### Written instruction
Lines containing the word "this" should be extracted in full.

### Given data
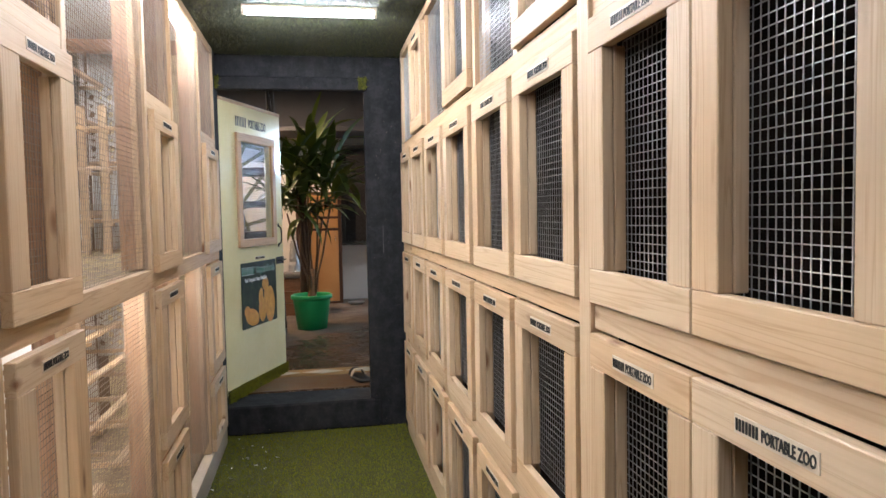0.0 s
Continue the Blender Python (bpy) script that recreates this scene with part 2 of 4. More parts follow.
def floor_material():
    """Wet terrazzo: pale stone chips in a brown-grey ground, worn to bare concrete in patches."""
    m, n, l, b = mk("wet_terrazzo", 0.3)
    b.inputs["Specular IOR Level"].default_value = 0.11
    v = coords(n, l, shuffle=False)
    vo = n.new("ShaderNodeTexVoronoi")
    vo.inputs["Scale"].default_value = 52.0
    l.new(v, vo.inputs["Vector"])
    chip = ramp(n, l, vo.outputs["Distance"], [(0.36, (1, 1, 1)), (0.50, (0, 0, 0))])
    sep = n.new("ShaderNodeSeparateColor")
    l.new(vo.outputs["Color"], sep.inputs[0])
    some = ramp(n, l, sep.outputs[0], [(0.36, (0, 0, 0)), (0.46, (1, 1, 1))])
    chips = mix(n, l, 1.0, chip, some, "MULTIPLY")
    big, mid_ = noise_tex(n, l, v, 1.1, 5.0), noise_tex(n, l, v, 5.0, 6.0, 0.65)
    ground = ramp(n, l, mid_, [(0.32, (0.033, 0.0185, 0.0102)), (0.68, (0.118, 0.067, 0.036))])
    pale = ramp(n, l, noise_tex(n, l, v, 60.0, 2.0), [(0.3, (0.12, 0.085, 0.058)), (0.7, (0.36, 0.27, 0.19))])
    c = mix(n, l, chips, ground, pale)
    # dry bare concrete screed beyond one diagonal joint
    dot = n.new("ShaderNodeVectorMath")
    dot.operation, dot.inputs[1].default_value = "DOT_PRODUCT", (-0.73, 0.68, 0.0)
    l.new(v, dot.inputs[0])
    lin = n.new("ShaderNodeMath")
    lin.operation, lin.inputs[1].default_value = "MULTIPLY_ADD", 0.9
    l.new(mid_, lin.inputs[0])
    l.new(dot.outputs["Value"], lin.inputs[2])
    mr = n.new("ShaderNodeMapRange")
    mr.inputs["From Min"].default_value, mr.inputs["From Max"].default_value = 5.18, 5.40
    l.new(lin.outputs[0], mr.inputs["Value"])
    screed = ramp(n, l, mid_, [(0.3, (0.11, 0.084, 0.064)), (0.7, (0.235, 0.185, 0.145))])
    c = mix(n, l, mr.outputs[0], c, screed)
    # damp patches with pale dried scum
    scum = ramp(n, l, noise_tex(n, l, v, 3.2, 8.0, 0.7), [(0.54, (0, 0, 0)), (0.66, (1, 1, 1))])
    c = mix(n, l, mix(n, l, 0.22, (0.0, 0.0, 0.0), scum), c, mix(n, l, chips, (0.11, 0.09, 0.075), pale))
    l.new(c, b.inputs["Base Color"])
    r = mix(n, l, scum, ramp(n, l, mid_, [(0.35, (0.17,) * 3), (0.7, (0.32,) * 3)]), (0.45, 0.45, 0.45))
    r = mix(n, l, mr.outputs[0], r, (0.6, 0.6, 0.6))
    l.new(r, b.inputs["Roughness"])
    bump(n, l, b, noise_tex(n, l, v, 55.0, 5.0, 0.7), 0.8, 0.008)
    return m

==

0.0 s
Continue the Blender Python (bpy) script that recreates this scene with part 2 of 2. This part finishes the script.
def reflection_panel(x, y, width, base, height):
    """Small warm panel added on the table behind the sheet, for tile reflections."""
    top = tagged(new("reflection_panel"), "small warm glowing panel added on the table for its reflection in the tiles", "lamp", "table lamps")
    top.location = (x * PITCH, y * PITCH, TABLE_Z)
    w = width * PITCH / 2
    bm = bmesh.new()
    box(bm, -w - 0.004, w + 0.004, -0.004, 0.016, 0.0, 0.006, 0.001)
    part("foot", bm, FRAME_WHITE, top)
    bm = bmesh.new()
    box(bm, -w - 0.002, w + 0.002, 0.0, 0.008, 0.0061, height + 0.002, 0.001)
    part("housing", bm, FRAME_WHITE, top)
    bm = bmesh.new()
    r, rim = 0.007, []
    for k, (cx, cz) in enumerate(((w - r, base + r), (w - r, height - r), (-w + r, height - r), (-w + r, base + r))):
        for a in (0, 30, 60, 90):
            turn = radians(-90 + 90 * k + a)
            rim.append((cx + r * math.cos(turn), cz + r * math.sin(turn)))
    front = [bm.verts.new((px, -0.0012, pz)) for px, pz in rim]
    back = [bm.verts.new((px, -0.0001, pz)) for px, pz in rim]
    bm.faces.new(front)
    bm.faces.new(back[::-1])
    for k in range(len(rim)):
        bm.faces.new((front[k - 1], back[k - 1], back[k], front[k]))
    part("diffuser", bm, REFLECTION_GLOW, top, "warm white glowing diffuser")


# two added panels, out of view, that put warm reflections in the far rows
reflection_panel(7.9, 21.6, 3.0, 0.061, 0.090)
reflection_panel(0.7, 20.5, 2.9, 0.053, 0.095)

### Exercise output
Continue the Blender Python (bpy) script that recreates this scene with part 2 of 4. More parts follow.
Continue the Blender Python (bpy) script that recreates this scene with part 2 of 2. This part finishes the script.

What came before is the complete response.